R Recensione

7/10

Vanessa Peters & Ice-Cream On Mondays

Sweetheart, Keep Your Chin Up

In occasione dell’uscita del precedente “Little Films” (2006), secondo disco scritto con i toscani Ice Cream On Mondays, pensato e sviluppato come concept album – cosa sempre più rara, per le cantautrici come lei - Vanessa Peters aveva spiegato che il disco era teso a descrivere “le forze redentrici e distruttive che i nostri film personali (e mentali) hanno sulle nostre vite”. Però: mica stupida questa ragazza di Austin, Texas. Anche l’ultima acredine, che cercava di dipingerlo come un progetto troppo superiore alle capacità della musicista, era stata sopita dai fatti. Dalle canzoni del lavoro. Grande capacità di scrittura, sezioni musicali ispirate perlopiù alla tradizione folk e al vecchio country americano, di quelle che puoi trovare dappertutto: ed invece no. Per tracciare una gradevole linea di paragone, il suo approccio equivaleva, in sostanza, ad una versione femminile di un Seth Lakeman che, violino alla mano, si occupava di traghettare nel presente gli antichi canti di lavoro. Ovvero: un revival ammodernato e reso partecipe all’ascoltatore dalla stessa intermediaria Peters.  

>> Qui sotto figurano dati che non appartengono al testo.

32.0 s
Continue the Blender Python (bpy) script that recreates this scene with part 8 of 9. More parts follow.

500 date in giro per il mondo e tre anni più tardi, la penna e la chitarra di Vanessa, accompagnata dai compari, si fanno ora risentire in questo nuovo, sostanzioso “Sweetheart, Keep Your Chin Up”, quattordici carezze acustiche – qualche volta elettriche – che preferiscono abortire la normalità dei piccoli racconti quotidiani del precedente lavoro, per rendere protagonisti dei pezzi personaggi fantasiosi o, in ogni caso, pescati dalla mitologia classica: da Icaro, a Penelope, alle sirene (“Good News”) e, addirittura, alla Strega del “Mago di Oz”. Ciò che non cambia (e qui sta il crocevia principale dell’album) è lo scheletro di influenze prettamente sonore. I riferimenti, anche se non palesi – spesso si ha la sensazione di dejà vu, ma di non sapere bene dove collocare la propria ricerca – raggiungono il vertice in Lucinda Williams, sebbene Vanessa dica apertamente di ascoltare parecchie cantautrici, “forse Lucinda, ma non spesso”. Si può decidere di crederle oppure no: sia in un caso che nell’altro, comunque, resta una manciata di pezziottimamente scritti, uno spaccato di immaginario testuale non da poco ed un’ora di relativa tranquillità.  

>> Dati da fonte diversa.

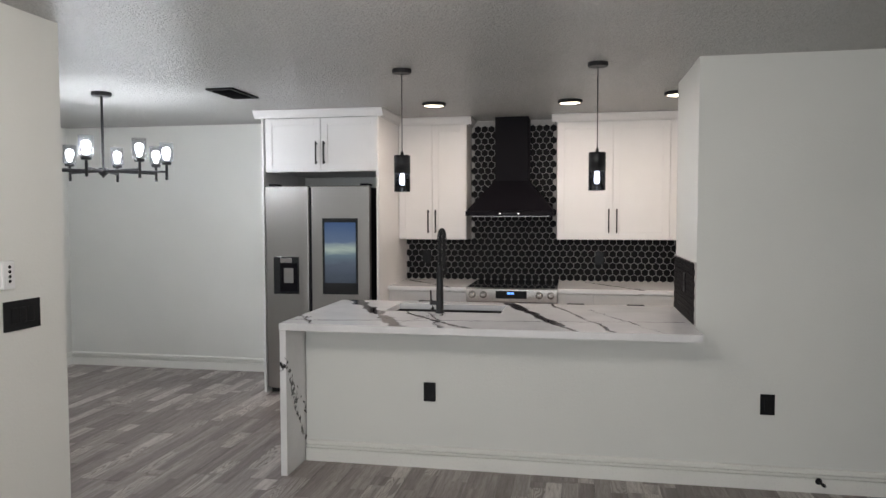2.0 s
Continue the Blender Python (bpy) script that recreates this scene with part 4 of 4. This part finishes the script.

Dentro, come avrete capito, si viaggia su toni leggermente dimessi, lenti, placidi, agresti: solo la fretta di fuggire da una nave che affonda, metallo contro metallo, movimenta un po’ “Grammar Of A Sinking Ship”, chitarra, banjo e violino a tinteggiare un’epica dello straordinario/ordinario (archi che, con successo, ritorneranno sui toni struggenti di “Next Big Bang”, piacevole rock d’ordinanza). Per il resto, “Good News” è un leggero stomp dall’odore blues, “Just Down” un nòstos folk introspettivo, “Million Little Rocks” un sentire ancora più chiuso, dove la voce viene scalata da arpeggi acustici. I brani più radiofonici, probabilmente pronti per essere lanciati lungo un tête-à-tête esclusivo con le lunghe e desertiche highway, sono quelli che al contempo aderiscono meno: “Austin, I Made A Mess” è prevedibile, in “War” sembra di risentire Shania Twain e solo “Drowning In Amsterdam” prende per mano in un girotondo freak (leggete il testo!) con tanto di organetto.  

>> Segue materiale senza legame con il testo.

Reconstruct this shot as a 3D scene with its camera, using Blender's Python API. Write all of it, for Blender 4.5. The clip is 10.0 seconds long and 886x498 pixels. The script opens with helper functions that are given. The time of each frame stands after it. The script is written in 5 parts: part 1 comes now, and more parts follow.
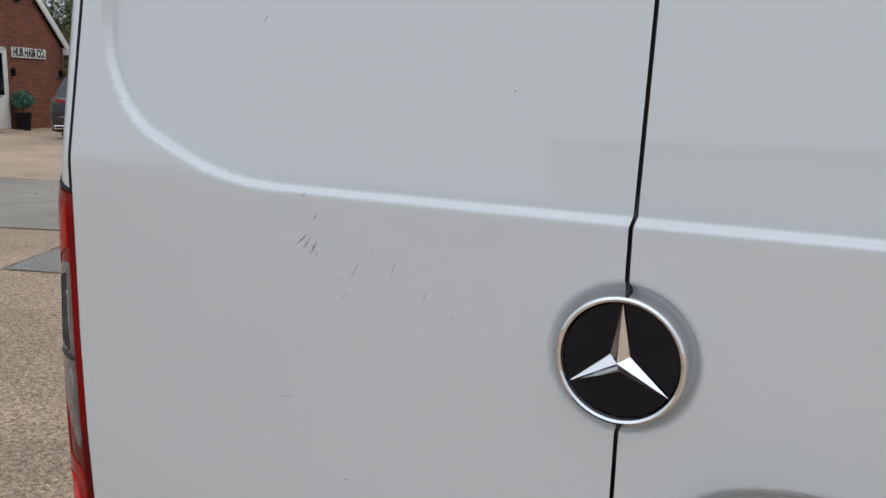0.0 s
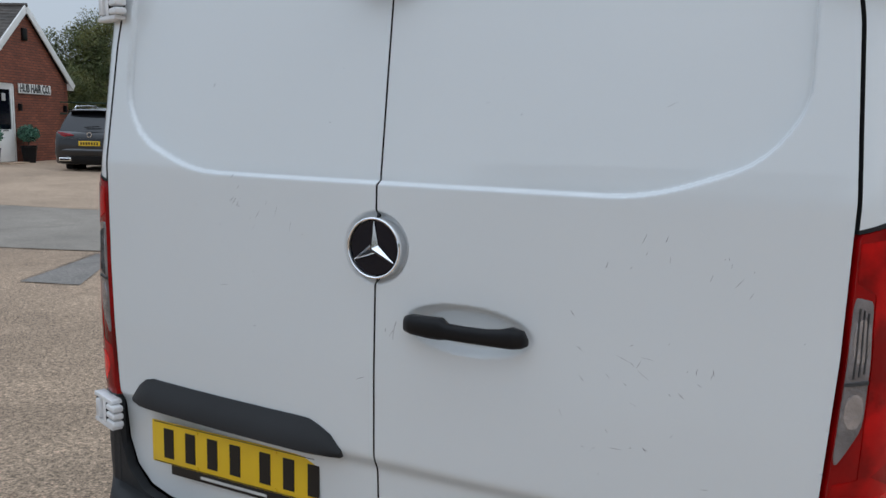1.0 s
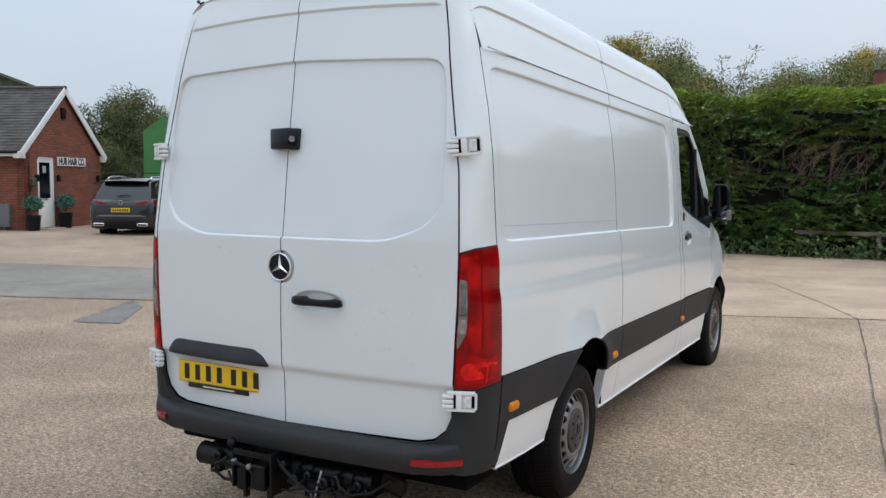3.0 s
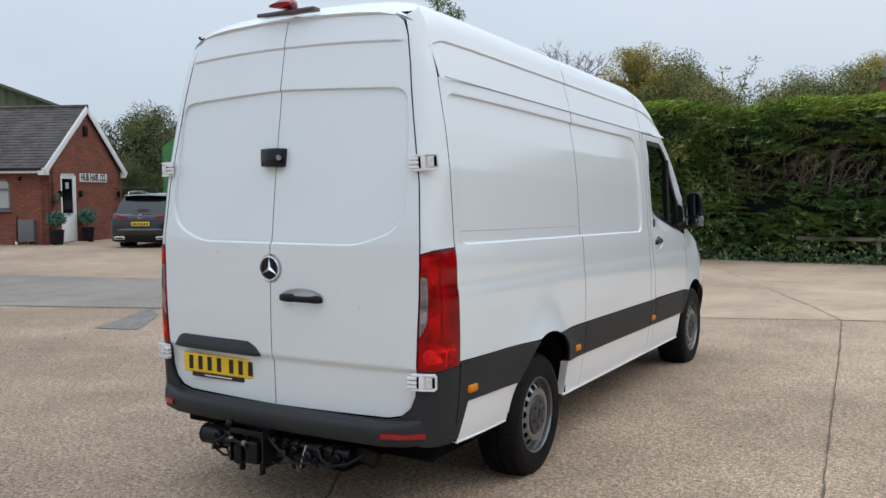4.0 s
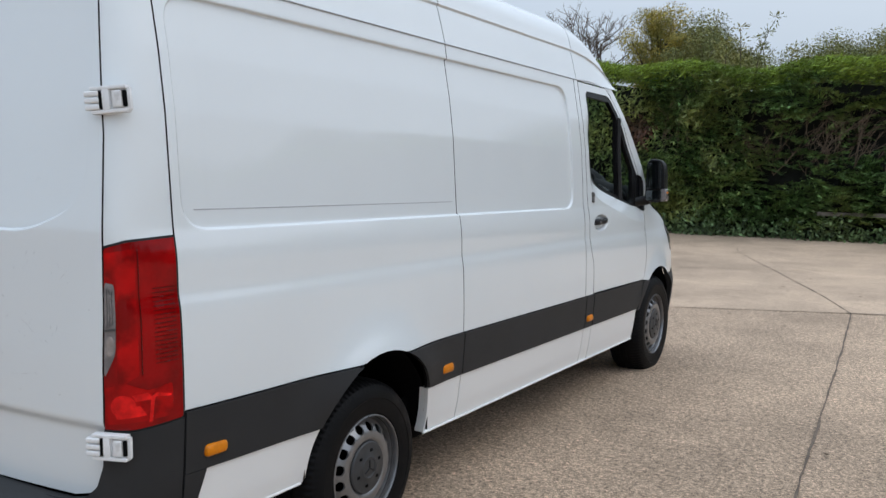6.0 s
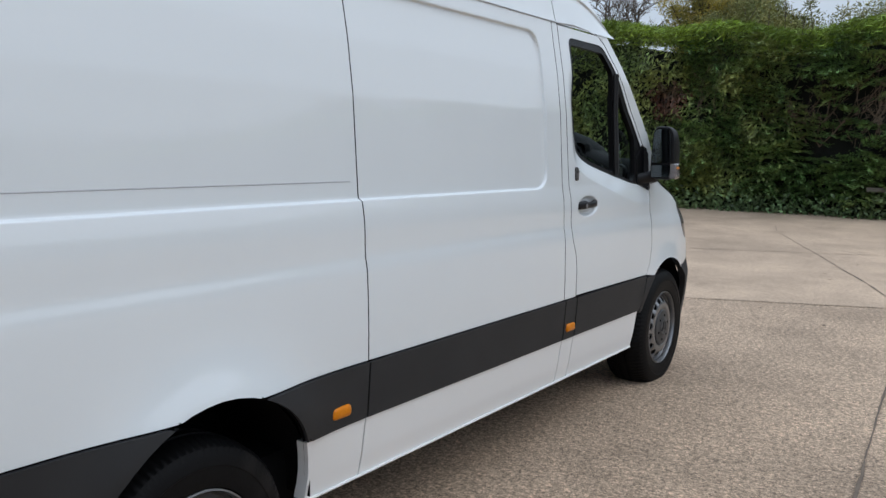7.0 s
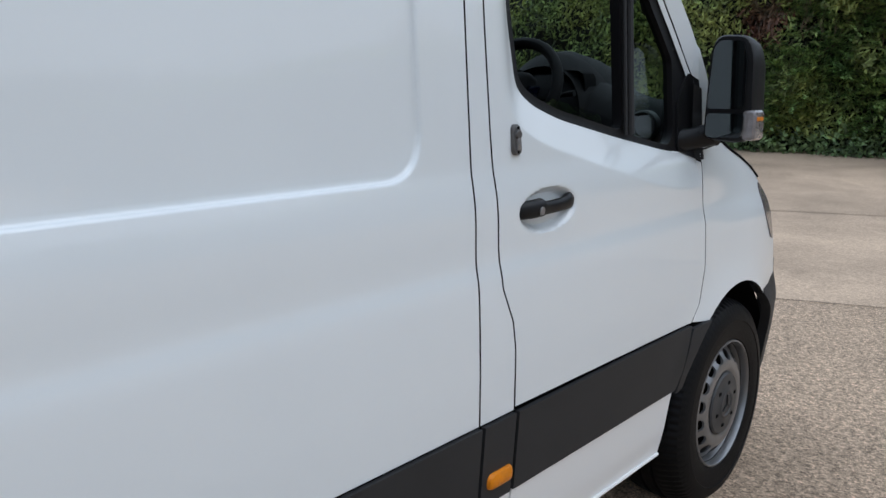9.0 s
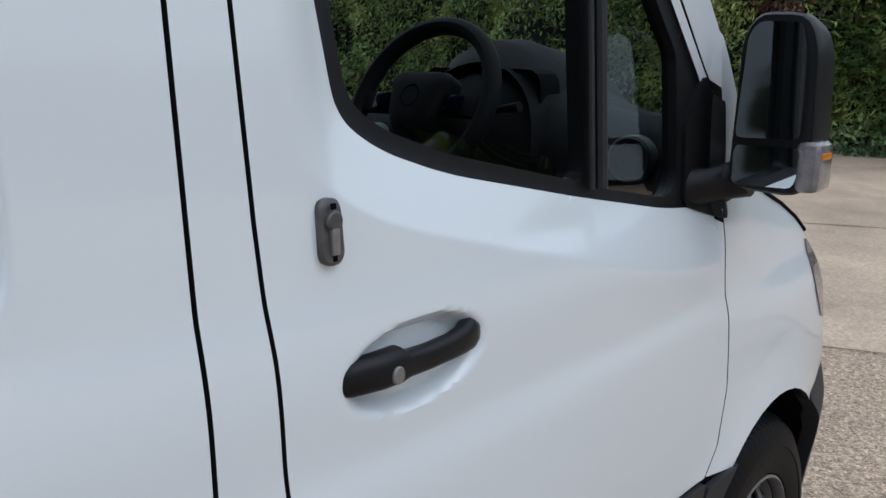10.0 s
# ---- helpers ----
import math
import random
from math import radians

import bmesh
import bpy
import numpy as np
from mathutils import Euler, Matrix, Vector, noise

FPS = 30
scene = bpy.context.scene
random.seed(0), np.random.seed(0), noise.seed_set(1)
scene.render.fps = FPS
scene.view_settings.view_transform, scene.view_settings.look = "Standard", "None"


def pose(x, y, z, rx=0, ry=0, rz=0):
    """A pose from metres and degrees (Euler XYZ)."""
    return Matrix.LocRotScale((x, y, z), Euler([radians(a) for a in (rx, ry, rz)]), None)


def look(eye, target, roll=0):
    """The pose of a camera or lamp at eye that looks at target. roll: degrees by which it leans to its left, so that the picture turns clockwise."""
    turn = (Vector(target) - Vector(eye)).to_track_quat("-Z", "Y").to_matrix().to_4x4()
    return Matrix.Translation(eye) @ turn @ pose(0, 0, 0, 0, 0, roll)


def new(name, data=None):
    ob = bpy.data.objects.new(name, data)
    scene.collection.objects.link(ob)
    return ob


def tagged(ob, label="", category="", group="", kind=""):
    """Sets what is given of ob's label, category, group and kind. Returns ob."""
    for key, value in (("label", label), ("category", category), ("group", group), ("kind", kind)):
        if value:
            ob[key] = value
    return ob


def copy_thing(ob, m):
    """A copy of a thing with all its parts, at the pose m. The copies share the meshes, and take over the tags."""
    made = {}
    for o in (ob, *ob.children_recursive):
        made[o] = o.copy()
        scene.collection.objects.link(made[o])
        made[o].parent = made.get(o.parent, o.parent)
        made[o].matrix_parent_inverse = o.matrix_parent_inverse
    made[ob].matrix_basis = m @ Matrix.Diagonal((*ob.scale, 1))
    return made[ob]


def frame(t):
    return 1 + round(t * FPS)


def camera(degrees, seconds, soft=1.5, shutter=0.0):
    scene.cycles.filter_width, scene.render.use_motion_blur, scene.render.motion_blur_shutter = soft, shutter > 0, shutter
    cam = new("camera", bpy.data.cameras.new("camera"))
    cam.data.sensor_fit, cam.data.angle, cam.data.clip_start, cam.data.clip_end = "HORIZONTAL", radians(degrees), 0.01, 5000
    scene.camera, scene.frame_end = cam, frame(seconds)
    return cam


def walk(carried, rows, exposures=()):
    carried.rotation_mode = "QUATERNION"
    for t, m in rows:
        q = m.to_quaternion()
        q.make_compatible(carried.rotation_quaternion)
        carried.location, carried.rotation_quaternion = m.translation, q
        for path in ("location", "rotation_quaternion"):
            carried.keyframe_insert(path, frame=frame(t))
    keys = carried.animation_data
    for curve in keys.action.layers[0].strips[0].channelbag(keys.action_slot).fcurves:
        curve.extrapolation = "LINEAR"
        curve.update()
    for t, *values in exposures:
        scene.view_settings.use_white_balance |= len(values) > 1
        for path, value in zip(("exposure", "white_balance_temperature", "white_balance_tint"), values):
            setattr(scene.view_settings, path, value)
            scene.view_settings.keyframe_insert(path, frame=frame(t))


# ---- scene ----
cam = camera(55.9, 10.0)
# seconds, eye, target, roll
ROWS = [
    (0, (0.204, -0.798, 1.574), (-0.689, 0.953, 1.205), 1.6),
    (0.5, (0.551, -1.098, 1.572), (-0.356, 0.653, 1.238), 1.1),
    (1, (0.922, -1.494, 1.578), (0.024, 0.268, 1.283), 1.3),
    (1.5, (1.323, -1.905, 1.595), (0.418, -0.14, 1.341), 1.2),
    (2, (1.758, -2.345, 1.644), (0.846, -0.578, 1.426), 0.9),
    (2.5, (2.148, -2.728, 1.689), (1.219, -0.966, 1.505), 0.7),
    (3.8, (2.968, -3.393, 1.715), (1.984, -1.657, 1.583), -0.2),
    (4, (3.029, -3.421, 1.708), (2.038, -1.689, 1.578), -0.3),
    (4.5, (3.111, -3.2, 1.672), (2.107, -1.476, 1.535), -0.6),
    (5, (3.188, -2.75, 1.675), (2.177, -1.031, 1.522), -0.4),
    (5.5, (3.168, -2.185, 1.658), (2.141, -0.477, 1.484), -0.2),
    (5.7, (3.172, -1.939, 1.674), (2.137, -0.237, 1.490), -0.1),
    (6.8, (3.022, -0.544, 1.680), (1.912, 1.098, 1.415), 0.9),
    (7, (2.972, -0.283, 1.663), (1.847, 1.347, 1.388), 0.5),
    (7.5, (2.813, 0.368, 1.662), (1.65, 1.964, 1.345), 0.2),
    (8, (2.59, 1.006, 1.637), (1.389, 2.564, 1.275), -0.0),
    (8.5, (2.412, 1.619, 1.620), (1.173, 3.138, 1.226), -0.3),
    (9, (2.16, 2.207, 1.620), (0.891, 3.693, 1.194), -0.1),
    (9.5, (1.923, 2.73, 1.627), (0.644, 4.2, 1.173), 0.4),
    (10, (1.673, 3.239, 1.636), (0.398, 4.712, 1.186), 0.2),
]
walk(cam, [(t, look(eye, target, roll)) for t, eye, target, roll in ROWS],
     exposures=[(0.0, -0.22, 6900, 12), (0.5, -0.36, 6500, 10), (1.0, -0.30, 6430, 10), (1.5, -0.17, 6450, 10), (2.5, -0.02, 6480, 10), (4.5, -0.05, 6550, 10), (5.5, -0.06, 6450, 10), (7.0, -0.17, 6350, 10), (8.5, -0.17, 6280, 10), (10.0, -0.17, 6180, 10)])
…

Miss Peters ha comunque i suoi assi nella manica e, se vi sembrerà di aver assistito ad un panegirico sui generis con tanti punti di domanda quante attinenze artistiche, la cosa migliore è dirigersi verso la title-track, toccante ballata che scivola via in un lieve segmento lisergico (bella chiusura chitarristica, a tal proposito) e “First Lesson”, quasi un’outtake dylaniana nel suo incedere swingante, con tanto di armonica nel mezzo.

 

Vi sembra poco? Ascoltate e ricredetevi.